Compliance as a mitigator. The DOJ Pilot Program establishes that a company must implement a compliance program in order to receive credit for timely and appropriate remediation. The DOJ will evaluate whether the company (a) dedicates sufficient resources to the compliance function; (b) employs quality and experienced personnel; (c) adopts a compliance program tailored to its specific needs; and (d) undertakes to implement measures to reduce the risk of further misconduct. Under the Clean Company Act, the existence of an effective compliance program is likewise a mitigating factor. The Ministry of Transparency evaluates compliance programs pursuant to criteria similar to those set forth in the Pilot Program, e.g. top management involvement, independence of the compliance function, existence of hotlines, and taking of disciplinary action against personnel involved in the misconduct. Conversely, neither of these frameworks provides for an affirmative compliance defense to shield companies from liability – contrary to the UK Bribery Act and the recent framework enacted in Spain stimulating 'soft enforcement'.
Now we will address some relevant differences between the DOJ Pilot Program and the Brazilian Clean Company Act.
Enforcement regimes. The FCPA is notably subject to a dual federal enforcement regime where the DOJ controls criminal enforcement while the SEC handles civil enforcement against issuers. Such structure allows the SEC to hold companies liable for accounting failures even when authorities are unable to establish the scienter requirement. Moreover, in joint enforcement actions, the SEC is the sole agency responsible for determining the amount of profit disgorgement, whereas the DOJ sets the applicable fines. The existence of clear boundaries reduces the risk of interagency conflict – apparently uncommon in U.S. FCPA enforcement actions. By contrast, the Brazilian framework's biggest flaw is that it gives too much independence to multiple agencies, making it challenging for them to reach common ground on relevant issues such as determination of the fine, profit disgorgement and debarment. At the federal level, in addition to the Ministry of Transparency, the Federal Attorney's Office is often involved in the leniency discussion, along with the Government Accountability Office and the Federal Prosecutors Office, creating a breeding ground for interagency conflicts. Moreover, state and municipal agencies may also lead leniency discussions, despite the fact that they often lack resources and structure to handle such complex matters.

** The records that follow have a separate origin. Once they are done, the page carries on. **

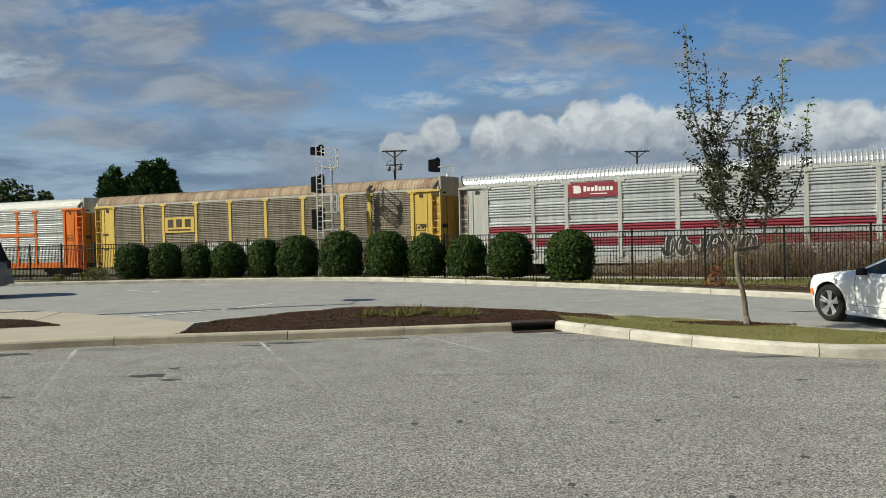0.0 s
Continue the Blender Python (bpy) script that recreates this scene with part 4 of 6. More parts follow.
for x, y, h, r, s in ((-43.0, 92, 11.6, 3.2, 1), (-41.2, 90, 12.4, 3.2, 2), (-39.4, 92, 9.6, 3.4, 3), (-37.8, 90, 11.8, 3.4, 4), (-36.5, 89, 12.9, 3.8, 5), (-35.2, 90, 13.3, 3.9, 6), (-34.6, 91, 12.0, 3.6, 7), (-40.4, 93, 11.4, 3.2, 8)):
    conifer(x, y, -0.9, h, r, s, "dense dark green conifer in a tight clump")


def broadleaf(x, y, foot, h, r, seed, label, flat=0.7):
    t = thing("tree", pose(x, y, foot), label, "tree", "far trees")
    rng = random.Random(seed)
    g = Geo()
    g.tube([(0, 0, -0.3), (0.1, 0, h * 0.5), (0, 0.1, h * 0.8)], [0.3, 0.2, 0.06], 8)
    for k in range(6):
        a = k * 1.05 + seed
        g.tube([(0, 0, h * 0.4), (r * 0.4 * math.cos(a), r * 0.4 * math.sin(a), h * 0.6), (r * 0.75 * math.cos(a), r * 0.75 * math.sin(a), h * 0.72)], [0.12, 0.08, 0.03], 6)
    part("trunk", g, BARK, t, "trunk and limbs")
    lv = Geo()
    clumps = [(Vector((rng.uniform(-1, 1) * r * 0.75, rng.uniform(-1, 1) * r * 0.75, h * rng.uniform(0.5, 0.92))), rng.uniform(0.25, 0.5) * r) for _ in range(16)]
    for c, cr in clumps:
        for _ in range(130):
            d = Vector((rng.gauss(0, 1), rng.gauss(0, 1), rng.gauss(0, 1))).normalized()
            p = c + Vector((d.x, d.y, d.z * flat)) * cr * rng.uniform(0.6, 1.05)
            n = (d + Vector((rng.gauss(0, 0.6), rng.gauss(0, 0.6), rng.gauss(0, 0.6)))).normalized()
            u = n.cross(Vector((0.2, 0.5, 1))).normalized()
            q = n.cross(u)
            s = rng.uniform(0.18, 0.4)
            lv.add([p - u * s, p + q * s * 0.6, p + u * s, p - q * s * 0.6], [(0, 1, 2, 3)])
    part("crown", lv, FARLEAF, t, "loose green crown")


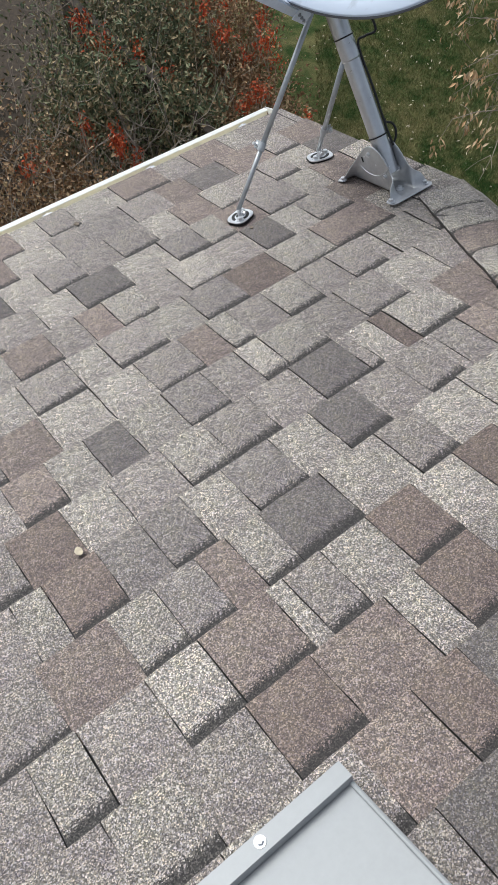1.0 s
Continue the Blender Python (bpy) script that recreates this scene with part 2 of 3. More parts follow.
roof = part("roof_slope", prism(bmesh.new(), [(RAKE_U - 0.01, EAVE_V - 0.012), (-5.0, EAVE_V - 0.012), (-5.0, -4.6), (crest_u(-4.6), -4.6), (CREST.x - 0.01, CREST.y)], -0.03, -0.0035),
            DECK, m=ROOF)
tagged(roof, "low slope covered in weathered laminated asphalt shingles", "roof", kind="structure")


def hip_end():
    """The clipped gable end beyond the hip: it falls to a short level eave."""
    z0 = (ROOF @ CREST).z
    far = ROOF @ Vector((crest_u(-4.6), -4.6, 0.0))
    a, b = ROOF @ CREST, far
    c, d = Vector((RAKE_U + 0.016, far.y, z0 - 0.006)), Vector((RAKE_U + 0.016, a.y, z0 - 0.006))
    bm = bmesh.new()
    top = [bm.verts.new(p) for p in (a, b, c, d)]
    low = [bm.verts.new(p - Vector((0, 0, 0.03))) for p in (a, b, c, d)]
    for i in range(4):
        bm.faces.new((top[i], top[(i + 1) % 4], low[(i + 1) % 4], low[i]))
    bm.faces.new(top[::-1]), bm.faces.new(low)
    bmesh.ops.recalc_face_normals(bm, faces=bm.faces[:])
    return tagged(part("roof_hip_end", bm, SHINGLE), "short clipped hip end in asphalt shingles", "roof", kind="structure")


hip = hip_end()
hip.color = (0.3, 0.277, 0.26, 0)


def house_walls():
    e = ROOF @ Vector((0, EAVE_V, 0))
    bm = box(bmesh.new(), (-5.0, -4.4, 0), (RAKE_U - 0.10, e.y - 0.16, HEIGHT - 0.32))
    tagged(part("wall_house", bm, SIDING), "painted house wall below the eave", "wall", kind="structure")
    bm = box(bmesh.new(), (-5.0, e.y - 0.025, e.z - 0.17), (RAKE_U - 0.012, e.y - 0.006, e.z - 0.012))
    tagged(part("fascia", bm, GUTTER), "cream painted fascia board behind the gutter", "fascia", kind="structure")
    bm = prism(bmesh.new(), [(EAVE_V - 0.006, -0.032), (EAVE_V - 0.006, -0.15), (CREST.y, -0.15), (CREST.y, -0.032)], RAKE_U - 0.03, RAKE_U - 0.008, lambda x, y, z: (z, x, y))
    tagged(part("rake_board", bm, GUTTER, m=ROOF), "cream painted rake board under the shingles", "fascia", kind="structure")
    bm = prism(bmesh.new(), [(EAVE_V + 0.002, 0.0), (EAVE_V + 0.002, -0.012), (CREST.y, -0.012), (CREST.y, 0.0)], RAKE_U - 0.007, RAKE_U + 0.003, lambda x, y, z: (z, x, y - 0.001))
    tagged(part("drip_edge", bm, GUTTER_RIM, m=ROOF), "thin pale metal drip edge on the rake", "trim", kind="structure")


house_walls()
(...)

Criteria for fine assessment. The Brazilian framework sets forth objective criteria for assessment of the fine, ranging from 0.1% to 20%. For instance, the following conditions would increase the fine: (a) continuing offense (1-2%); (b) awareness of misconduct by high management (1-2.5%); (c) the company being in good financial standing (1%); and (d) repeating a violation in a five-year period (5%). By the same token, the Brazilian framework foresees mitigating factors, such as: (a) misconduct not materializing (1%); (b) wrongdoer redresses damages (1.5%); (c) wrongdoer cooperates with the investigation (1-1.5%); and (d) wrongdoer has a compliance program in place (1-4%). On the other hand, the Pilot Program's language is bare bones; it merely states that the DOJ may accord "up to a 50% reduction of the bottom end of the Sentencing Guidelines fine range" to a company that voluntarily self-discloses misconduct and fully cooperates while a company that fails to self-disclose but still cooperates may be accorded "at most a 25% reduction". It seems that the DOJ Pilot Program could be enhanced on this point as a means to reduce legal uncertainties surrounding the fine determination.